You're off-by-one; the deadline to file for refund of TY2010 was Apr. 15 2014.
For the remaining (in-statute) refund years, I'm not so sure as @littleadv it's actually prohibited, but it certainly can't go through the normal logic.
I had a case involving several back years "offsetting" (but not just late filing like yours) and found that IRS systems and procedures mostly handle each year separately (they call it a "module").
Thus if it is possible to do this for your case, it probably won't be easy. I suggest you try the Taxpayer Advocate Service http://www.irs.gov/Advocate .

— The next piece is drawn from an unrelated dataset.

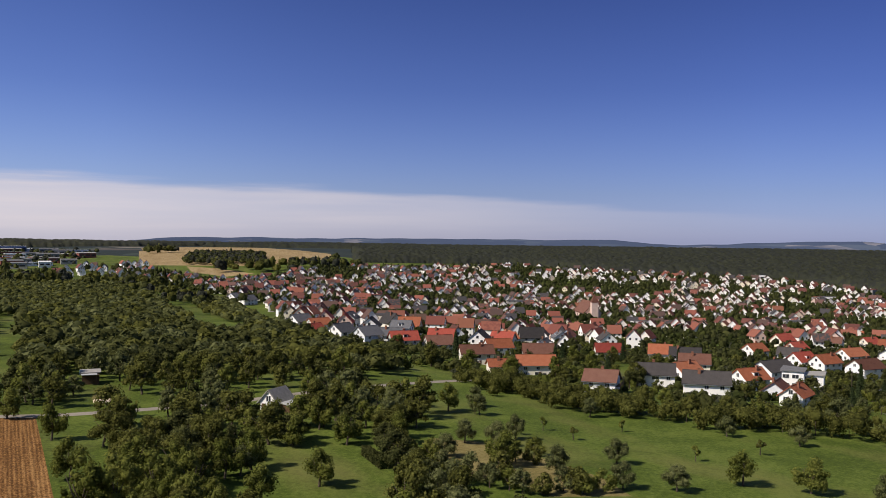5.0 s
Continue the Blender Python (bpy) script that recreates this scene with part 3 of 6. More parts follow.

This is an omsbudsman function funded within the IRS but reporting independently to Congress. They have discretion which cases they take, so they won't necessarily take yours, but if they do they can apply insider knowledge to help you (though they still have to execute through line functions).
Not that it helps now, but I think it might have worked to file out of order.
I did experience one exception to the "each year separate" rule; when appeals finally awarded me a refund for one back year, the IRS gladly applied it as of that back year to a debt their systems believed (wrongly!) I owed on another year.
If you had filed 2013 and let it be processed, then filed 2011 and 2012 and those processed okay, I am quite certain they would have "diverted" those refunds to your 2013 module -- and maybe "as of" 2012 and 2013 respectively.